### SHORT PROBLEM
In the data that follows, count each line holding the string "noise"; answer with the number only.

### AVAILABLE DATA
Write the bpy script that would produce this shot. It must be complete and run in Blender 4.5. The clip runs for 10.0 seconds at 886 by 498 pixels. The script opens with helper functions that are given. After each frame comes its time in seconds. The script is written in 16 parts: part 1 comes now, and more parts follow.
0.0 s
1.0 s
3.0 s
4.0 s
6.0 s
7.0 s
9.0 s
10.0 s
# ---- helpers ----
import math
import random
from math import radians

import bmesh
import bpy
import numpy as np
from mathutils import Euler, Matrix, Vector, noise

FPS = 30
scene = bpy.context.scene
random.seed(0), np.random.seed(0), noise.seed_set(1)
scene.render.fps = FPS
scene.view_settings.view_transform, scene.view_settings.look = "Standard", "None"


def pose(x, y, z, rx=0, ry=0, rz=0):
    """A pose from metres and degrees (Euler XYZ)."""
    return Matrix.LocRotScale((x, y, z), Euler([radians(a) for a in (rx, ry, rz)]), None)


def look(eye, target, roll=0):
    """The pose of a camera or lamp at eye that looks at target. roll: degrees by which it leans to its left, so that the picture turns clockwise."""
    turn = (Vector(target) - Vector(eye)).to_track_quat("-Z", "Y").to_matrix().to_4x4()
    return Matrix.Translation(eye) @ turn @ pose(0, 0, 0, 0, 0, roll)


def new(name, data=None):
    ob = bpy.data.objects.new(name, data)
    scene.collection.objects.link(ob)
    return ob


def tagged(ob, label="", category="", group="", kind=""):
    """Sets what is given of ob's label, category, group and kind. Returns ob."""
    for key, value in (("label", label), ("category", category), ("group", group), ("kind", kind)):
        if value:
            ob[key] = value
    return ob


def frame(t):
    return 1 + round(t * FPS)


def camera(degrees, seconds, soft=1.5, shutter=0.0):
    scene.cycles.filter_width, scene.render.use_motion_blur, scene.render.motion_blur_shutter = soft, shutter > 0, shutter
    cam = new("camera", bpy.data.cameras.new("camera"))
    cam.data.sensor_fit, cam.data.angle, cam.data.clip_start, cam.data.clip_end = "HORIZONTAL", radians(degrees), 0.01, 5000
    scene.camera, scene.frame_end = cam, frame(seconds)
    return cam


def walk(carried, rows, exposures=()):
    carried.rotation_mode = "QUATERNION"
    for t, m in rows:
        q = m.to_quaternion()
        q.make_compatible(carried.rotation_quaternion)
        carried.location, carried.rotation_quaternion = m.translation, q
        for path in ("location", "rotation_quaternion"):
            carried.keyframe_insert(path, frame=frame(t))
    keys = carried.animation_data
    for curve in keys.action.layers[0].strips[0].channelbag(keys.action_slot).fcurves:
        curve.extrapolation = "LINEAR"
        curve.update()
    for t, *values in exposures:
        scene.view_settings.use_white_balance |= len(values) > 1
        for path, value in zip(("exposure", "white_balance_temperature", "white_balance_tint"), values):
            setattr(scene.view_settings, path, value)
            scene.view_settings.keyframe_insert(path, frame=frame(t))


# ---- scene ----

### TASK ANSWER
2